Surrogate EFT Tapping

However, when the “client” is a baby, very young child, or otherwise unable to participate in this protocol, it’s possible to use what’s called “surrogate tapping.” One way to do this is to have a person close to the one who experienced the painful event to tap on her/himself as if she/he were the traumatized person.

It Started With a Scary Move

My client had moved from one state to another, and her seven horses, including a stallion, were transported in a large horse-trailer, arriving at their new destination around midnight on a moonless, foggy night.

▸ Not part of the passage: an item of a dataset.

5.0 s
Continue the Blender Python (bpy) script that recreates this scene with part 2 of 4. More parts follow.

The handlers put the stallion in a pen next to the pasture into which the other horses were to be unloaded. After the other six horses were let out into the pasture, one of the mares jumped the 5-foot horse fence, and was injured running through barbed wire and cacti. Three others also jumped the fence. The stallion, having witnessed all of this, was restless in his pen and called frantically to the other horses. After this, the stallion was stabled on another property for a while, and upon being reunited with his herd, began showing signs of trauma.

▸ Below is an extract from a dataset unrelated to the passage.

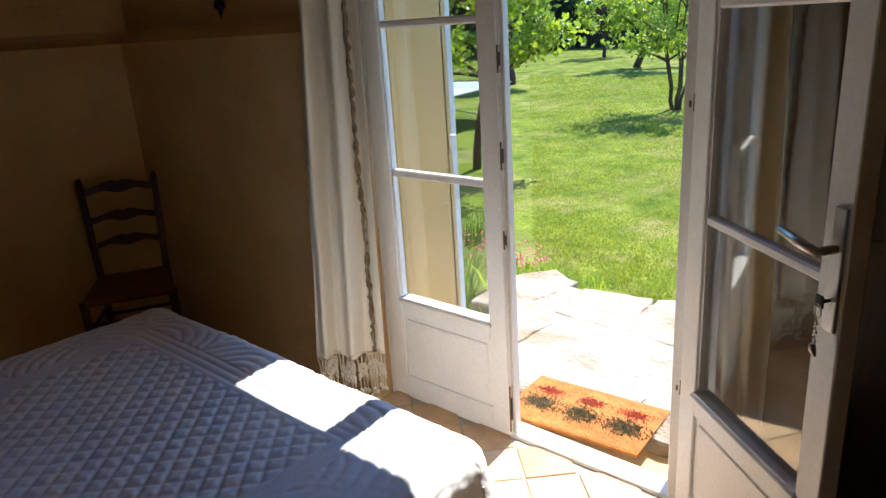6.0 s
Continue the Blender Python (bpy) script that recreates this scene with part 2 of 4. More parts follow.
tagged(part("wall_back", bm, PLASTER), "ochre limewashed plaster wall with two curtained niches", "wall", kind="structure")

bm = bmesh.new()
box(bm, LEFT - T, FRONT, 0, LEFT, BACK, LEDGE)
for u0, z0, u1, z1 in wall_cells(FRONT, BACK + STEP, LEDGE, TOP, [WINDOW]):
    box(bm, LEFT - T, u0, z0, LEFT - STEP, u1, z1)
slope_strip(bm, (LEFT, FRONT, LEDGE), (LEFT, BACK + STEP, LEDGE), (-1, 0, 0))
tagged(part("wall_left", bm, PLASTER), "ochre limewashed plaster wall with a high window", "wall", kind="structure")

bm = bmesh.new()
for u0, z0, u1, z1 in wall_cells(SOUTH, BACK + T, 0, LEDGE, [(SOUTH, 0, DOOR_Y1, DOOR_TOP)]):
    box(bm, RIGHT, u0, z0, OUTER - 0.03, u1, z1)
for u0, z0, u1, z1 in wall_cells(SOUTH, BACK + T, LEDGE, TOP, [(SOUTH, 0, DOOR_Y1, DOOR_TOP)]):
    box(bm, RIGHT + STEP, u0, z0, OUTER - 0.03, u1, z1)
box(bm, DOOR_X + 0.080, SOUTH, 0, OUTER - 0.03, DOOR_Y0, DOOR_TOP)
box(bm, RIGHT + STEP, FRONT, 0, OUTER - 0.03, SOUTH, TOP)
slope_strip(bm, (RIGHT, DOOR_Y1, LEDGE), (RIGHT, BACK + STEP, LEDGE), (1, 0, 0))
tagged(part("wall_right", bm, PLASTER), "ochre limewashed plaster wall with a garden doorway", "wall", kind="structure")

bm = boxes((LEFT - T, FRONT - 0.3, 0, OUTER, FRONT, TOP))
tagged(part("wall_front", bm, PLASTER), "plain ochre plaster wall", "wall", kind="structure")
bm = boxes((LEFT - T, FRONT - 0.3, TOP, OUTER, BACK + T, TOP + 0.25))
tagged(part("ceiling", bm, CEILING_M), "plain ochre plaster ceiling", "ceiling", kind="structure")

# the facade: outdoor render with its reveals narrower than the frame
REV0, REV1, REV_TOP = 2.832, 3.97, 2.045
bm = bmesh.new()
for u0, z0, u1, z1 in wall_cells(-6, 14, -0.4, 4.2, [(REV0, -0.12, REV1, REV_TOP)]):
    box(bm, DOOR_X + 0.075 if 2.5 < u0 and u1 < 4.4 or (u0, u1) == (REV0, REV1) else OUTER - 0.028, u0, z0, OUTER, u1, z1)
box(bm, DOOR_X + 0.075, REV1, -0.1, OUTER - 0.02, DOOR_Y1, REV_TOP)
wedge = [(DOOR_X + 0.075, 2.70), (DOOR_X + 0.075, 2.752), (OUTER - 0.001, REV0 - 0.001), (OUTER - 0.001, 2.70)]
lo, hi = [[bm.verts.new((x, y, z)) for x, y in wedge] for z in (-0.1, REV_TOP)]
bm.faces.new(lo)
bm.faces.new(hi)
for k in range(4):
    bm.faces.new((lo[k], lo[(k + 1) % 4], hi[(k + 1) % 4], hi[k]))
box(bm, DOOR_X + 0.075, DOOR_Y0, REV_TOP, OUTER - 0.02, DOOR_Y1, DOOR_TOP + 0.02)
tagged(part("facade", bm, PLASTER_OUT), "warm yellow rendered outer wall of the house", "wall", kind="structure")

floor_ob = tagged(part("floor", boxes((LEFT - 0.1, FRONT - 0.1, -0.12, DOOR_X + 0.02, BACK + 0.1, -0.006)), GROUT), "worn diagonal terracotta tile floor with pale joints", "floor", kind="structure")
ground = tagged(part("ground", boxes((-60, -150, -0.6, 400, 200, -0.2)), GRASS_M), "sunlit mown lawn with drier patches", "lawn", kind="structure")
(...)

He would pace back and forth in his stall and call loudly. He became especially agitated whenever the other horses, which were let out into a larger yard, moved farther away from him. The woman explained that, as the stallion, he felt responsible for their well-being. Before all this happened, he had been the horse she rode most often. After the trauma, however, whenever she tried to ride him, he refused to leave the area of the barn near the other horses. One time when she forced him to leave the area, he threatened to rear, and became unmanageable on the ground. He became dangerous to handle whenever he left his stall or the barn. This behavior went on for over eight months. The woman’s despair over the situation was so great she asked me to help with EFT – she’d try anything, she said.

Surrogate EFT Tapping

The woman was very sad and discouraged. We started by tapping on these feelings, as well as on her dashed hopes to develop a community of riding buddies, her fear that she would never be able to ride any of her horses again-as all of them were having difficulties of some sort. This took about ½ hour.

Then we moved to sit just outside the stallion’s stall. I had the woman step into “being” the stallion. We went through each intense piece of the night of their arrival. With her continuing in the role of the stallion, we used EFT Tapping on each visual memory and emotion that came up. Then we tapped on anything that was intense since then-the other horses moving away from him, the woman trying to ride him away from the other horses, etc. In her role as the stallion, the woman very clearly felt what he had felt. It’s amazing how that works-when we put ourselves into another’s role, even that of an animal, we often actually DO experience what the other has experienced. This took about 45 minutes.

Once having tapped on all of this, the woman went into the stallion’s stall. She had learned some horse acupuncture points, which she had used for several months-with little success. She tapped on those points in his stall. Where he normally would have been very agitated, he was already quite calm and let her rub him and tap on him.

Then we led the stallion to a corral somewhat away from the other horses. Usually when she put him in this corral, he would become quite agitated, pacing and calling loudly. He calmly walked around for a bit and then faced the other horses, pacing a bit. I had her tap on the acupuncture points while guiding her to speak aloud his remaining fears about their safety: “Even though you’re still afraid when the mares are away from you;” “even though you worry about them;” “even though you still feel badly for not being able to protect them,” etc. After a couple of rounds, he relaxed completely. He calmly walked around the corral, stopping to graze on grass. He seemed to have finally found the peace of mind he’d lost almost a year earlier.

The stallion continued being calm for the rest of his life, and the woman experienced many happy hours riding him.